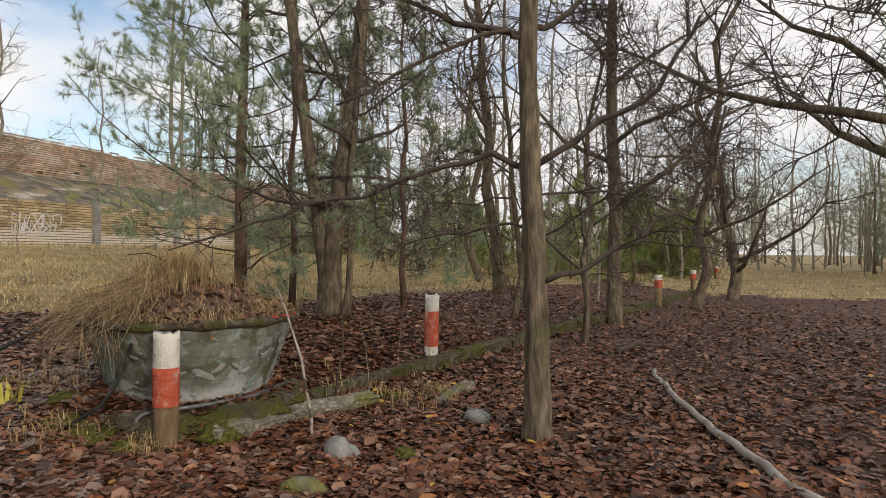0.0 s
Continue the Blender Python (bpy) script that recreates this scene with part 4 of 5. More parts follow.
def double_tree():
    """The old two-stemmed tree behind the planter."""
    rng = random.Random(41)
    x, y = -4.65, 6.40
    t = thing("old_tree", "old two-stemmed leafless tree with furrowed bark", "tree", (x, y, ground_z(x, y) - 0.05))
    stems = [([(0.02, 0), (-0.02, 0.5), (-0.12, 1.2), (-0.28, 2.2), (-0.42, 3.2), (-0.62, 4.6), (-0.8, 7.0)], 0.105, 0.1),
             ([(0.0, 0), (0.04, 0.5), (0.10, 1.2), (0.22, 2.2), (0.36, 3.2), (0.45, 4.6), (0.6, 7.5)], 0.125, -0.05),
             ([(0.22, 0), (0.25, 0.4), (0.28, 0.9), (0.26, 1.6), (0.34, 2.4), (0.4, 3.6), (0.5, 4.5)], 0.045, -0.2)]
    tg = Geo()
    for offs, r, dep in stems:
        pts = [R0 * a + F0 * dep * b * 0.3 + V(0, 0, b) for a, b in offs]
        g = Geo()
        fine, rad = [], []
        for i in range(len(pts) - 1):
            for k in range(3):
                fine.append(pts[i].lerp(pts[i + 1], k / 3))
                s = (i + k / 3) / (len(pts) - 1)
                rad.append(r * (1 - 0.55 * s) * (1.35 if i == 0 and k == 0 else 1.12 if i == 0 else 1))
        g.tube(fine, rad, 14)
        for j, p in enumerate(g.v):
            g.v[j] = p + (p - fine[j // 14]) * 0.16 * noise.noise(V(p.x * 14, p.y * 14, p.z * 2))
        part("trunk", g.mesh("trunk", BARK, True), t)
        for k in range(10):
            s = rng.uniform(0.28, 1.0) * (len(pts) - 1.01)
            i = int(s)
            p = pts[i].lerp(pts[i + 1], s - i)
            a = rng.uniform(0, 6.28)
            ln = rng.uniform(0.9, 2.3)
            lp = wander(rng, p, V(math.cos(a), math.sin(a), rng.uniform(-0.1, 0.8)), ln, 7, 0.17, 0.02)
            lr = rng.uniform(0.013, 0.03)
            lg = Geo()
            lg.tube(lp, [lr * (1 - 0.11 * q) for q in range(8)], 6)
            part("limb", lg.mesh("limb", TWIG, True), t)
            twigs_from(rng, tg, lp, lr * 0.3, 2, ln * 0.5, 9, 0.9)
    tagged(part("twigs", tg.mesh("twigs", TWIG), t), kind="stuff")


double_tree()
bare_tree("bare_tree", -2.05, 10.0, 9.0, 0.115, 51, "tall leafless tree beside the kerb", BARK, TWIG, (-0.03, 0.02), 18, 0.15, 0.28, 11, 3, finest=0.008)
bare_tree("bare_tree", -4.5, 11.6, 9.0, 0.12, 52, "leaning leafless tree in the copse", BARK, TWIG, (-0.10, -0.02), 15, 0.18, 0.25, 10, 3, wiggle=0.12, finest=0.008)
bare_tree("bare_tree", -6.3, 15.0, 9.0, 0.11, 53, "slender crooked leafless tree", BARK, TWIG, (-0.05, -0.03), 11, 0.25, 0.25, 6, 3, wiggle=0.15)
bare_tree("bare_tree", -1.95, 7.7, 4.6, 0.04, 54, "thin leafless sapling beside the kerb", BARK, TWIG, (0.03, 0.0), 14, 0.12, 0.32, 10, 3)
bare_tree("bare_tree", -3.0, 8.2, 5.5, 0.045, 55, "thin leafless sapling among leaves", BARK, TWIG, (-0.03, 0.0), 14, 0.15, 0.3, 10, 3)
bare_tree("bare_tree", -1.2, 13.5, 7.5, 0.10, 56, "leafless tree over the kerb", BARK, TWIG, (0.12, -0.05), 17, 0.12, 0.35, 11, 3, wiggle=0.12, finest=0.009)
bare_tree("bare_tree", -0.6, 16.5, 6.0, 0.14, 57, "gnarled leafless tree beside the track", BARK, TWIG, (-0.15, 0.05), 19, 0.1, 0.45, 11, 3, wiggle=0.15, finest=0.010)
bare_tree("overhanging_tree", 1.75, 7.0, 6.5, 0.16, 58, "old leafless tree with branches hanging over the track", BARK, TWIG, (0.0, 0.0), 30, 0.25, 0.55, 14, 3, finest=0.008)


def sapling():
    """The smooth pale young tree close by the walker."""
    rng = random.Random(61)
    x, y = -2.78, 1.70
    t = thing("young_ash_tree", "slim young tree with smooth pale yellowish bark", "tree", (x, y, ground_z(x, y) - 0.03))
    g = Geo()
    pts = [V(0, 0, 0), V(0.02, -0.016, 0.3), V(0.046, -0.04, 0.7), V(0.08, -0.08, 1.2), V(0.112, -0.112, 1.7), V(0.145, -0.145, 2.2), V(0.16, -0.20, 3.0), V(0.22, -0.26, 4.2)]
    g.tube(pts, [0.036, 0.031, 0.029, 0.027, 0.025, 0.022, 0.017, 0.007], 14)
    part("trunk", g.mesh("trunk", PALE_BARK, True), t)
    for z, a, d, r in ((0.86, -1.75, 0.40, 0.007), (1.02, 3.4, 0.10, 0.009), (1.35, 0.6, 0.08, 0.009), (1.6, 3.6, 0.06, 0.01), (2.4, 1.6, 0.9, 0.012), (2.7, 4.2, 0.8, 0.01), (3.0, 0.4, 0.7, 0.01)):
        lp = wander(rng, V(0.066 * z, -0.065 * z, z), V(math.cos(a), math.sin(a), 0.9), d, 5, 0.1)
        lg = Geo()
        lg.tube(lp, [r * (1 - 0.13 * i) for i in range(6)], 6)
        part("twig", lg.mesh("twig", PALE_BARK if d > 0.3 else TWIG, True), t)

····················

▶ _TASK GOAL_
Extract every line of the data exactly; pictures stay out.

▶ _RESULT BELOW_
0.0 s
Continue the Blender Python (bpy) script that recreates this scene with part 4 of 5. More parts follow.
def double_tree():
    """The old two-stemmed tree behind the planter."""
    rng = random.Random(41)
    x, y = -4.65, 6.40
    t = thing("old_tree", "old two-stemmed leafless tree with furrowed bark", "tree", (x, y, ground_z(x, y) - 0.05))
    stems = [([(0.02, 0), (-0.02, 0.5), (-0.12, 1.2), (-0.28, 2.2), (-0.42, 3.2), (-0.62, 4.6), (-0.8, 7.0)], 0.105, 0.1),
             ([(0.0, 0), (0.04, 0.5), (0.10, 1.2), (0.22, 2.2), (0.36, 3.2), (0.45, 4.6), (0.6, 7.5)], 0.125, -0.05),
             ([(0.22, 0), (0.25, 0.4), (0.28, 0.9), (0.26, 1.6), (0.34, 2.4), (0.4, 3.6), (0.5, 4.5)], 0.045, -0.2)]
    tg = Geo()
    for offs, r, dep in stems:
        pts = [R0 * a + F0 * dep * b * 0.3 + V(0, 0, b) for a, b in offs]
        g = Geo()
        fine, rad = [], []
        for i in range(len(pts) - 1):
            for k in range(3):
                fine.append(pts[i].lerp(pts[i + 1], k / 3))
                s = (i + k / 3) / (len(pts) - 1)
                rad.append(r * (1 - 0.55 * s) * (1.35 if i == 0 and k == 0 else 1.12 if i == 0 else 1))
        g.tube(fine, rad, 14)
        for j, p in enumerate(g.v):
            g.v[j] = p + (p - fine[j // 14]) * 0.16 * noise.noise(V(p.x * 14, p.y * 14, p.z * 2))
        part("trunk", g.mesh("trunk", BARK, True), t)
        for k in range(10):
            s = rng.uniform(0.28, 1.0) * (len(pts) - 1.01)
            i = int(s)
            p = pts[i].lerp(pts[i + 1], s - i)
            a = rng.uniform(0, 6.28)
            ln = rng.uniform(0.9, 2.3)
            lp = wander(rng, p, V(math.cos(a), math.sin(a), rng.uniform(-0.1, 0.8)), ln, 7, 0.17, 0.02)
            lr = rng.uniform(0.013, 0.03)
            lg = Geo()
            lg.tube(lp, [lr * (1 - 0.11 * q) for q in range(8)], 6)
            part("limb", lg.mesh("limb", TWIG, True), t)
            twigs_from(rng, tg, lp, lr * 0.3, 2, ln * 0.5, 9, 0.9)
    tagged(part("twigs", tg.mesh("twigs", TWIG), t), kind="stuff")


double_tree()
bare_tree("bare_tree", -2.05, 10.0, 9.0, 0.115, 51, "tall leafless tree beside the kerb", BARK, TWIG, (-0.03, 0.02), 18, 0.15, 0.28, 11, 3, finest=0.008)
bare_tree("bare_tree", -4.5, 11.6, 9.0, 0.12, 52, "leaning leafless tree in the copse", BARK, TWIG, (-0.10, -0.02), 15, 0.18, 0.25, 10, 3, wiggle=0.12, finest=0.008)
bare_tree("bare_tree", -6.3, 15.0, 9.0, 0.11, 53, "slender crooked leafless tree", BARK, TWIG, (-0.05, -0.03), 11, 0.25, 0.25, 6, 3, wiggle=0.15)
bare_tree("bare_tree", -1.95, 7.7, 4.6, 0.04, 54, "thin leafless sapling beside the kerb", BARK, TWIG, (0.03, 0.0), 14, 0.12, 0.32, 10, 3)
bare_tree("bare_tree", -3.0, 8.2, 5.5, 0.045, 55, "thin leafless sapling among leaves", BARK, TWIG, (-0.03, 0.0), 14, 0.15, 0.3, 10, 3)
bare_tree("bare_tree", -1.2, 13.5, 7.5, 0.10, 56, "leafless tree over the kerb", BARK, TWIG, (0.12, -0.05), 17, 0.12, 0.35, 11, 3, wiggle=0.12, finest=0.009)
bare_tree("bare_tree", -0.6, 16.5, 6.0, 0.14, 57, "gnarled leafless tree beside the track", BARK, TWIG, (-0.15, 0.05), 19, 0.1, 0.45, 11, 3, wiggle=0.15, finest=0.010)
bare_tree("overhanging_tree", 1.75, 7.0, 6.5, 0.16, 58, "old leafless tree with branches hanging over the track", BARK, TWIG, (0.0, 0.0), 30, 0.25, 0.55, 14, 3, finest=0.008)


def sapling():
    """The smooth pale young tree close by the walker."""
    rng = random.Random(61)
    x, y = -2.78, 1.70
    t = thing("young_ash_tree", "slim young tree with smooth pale yellowish bark", "tree", (x, y, ground_z(x, y) - 0.03))
    g = Geo()
    pts = [V(0, 0, 0), V(0.02, -0.016, 0.3), V(0.046, -0.04, 0.7), V(0.08, -0.08, 1.2), V(0.112, -0.112, 1.7), V(0.145, -0.145, 2.2), V(0.16, -0.20, 3.0), V(0.22, -0.26, 4.2)]
    g.tube(pts, [0.036, 0.031, 0.029, 0.027, 0.025, 0.022, 0.017, 0.007], 14)
    part("trunk", g.mesh("trunk", PALE_BARK, True), t)
    for z, a, d, r in ((0.86, -1.75, 0.40, 0.007), (1.02, 3.4, 0.10, 0.009), (1.35, 0.6, 0.08, 0.009), (1.6, 3.6, 0.06, 0.01), (2.4, 1.6, 0.9, 0.012), (2.7, 4.2, 0.8, 0.01), (3.0, 0.4, 0.7, 0.01)):
        lp = wander(rng, V(0.066 * z, -0.065 * z, z), V(math.cos(a), math.sin(a), 0.9), d, 5, 0.1)
        lg = Geo()
        lg.tube(lp, [r * (1 - 0.13 * i) for i in range(6)], 6)
        part("twig", lg.mesh("twig", PALE_BARK if d > 0.3 else TWIG, True), t)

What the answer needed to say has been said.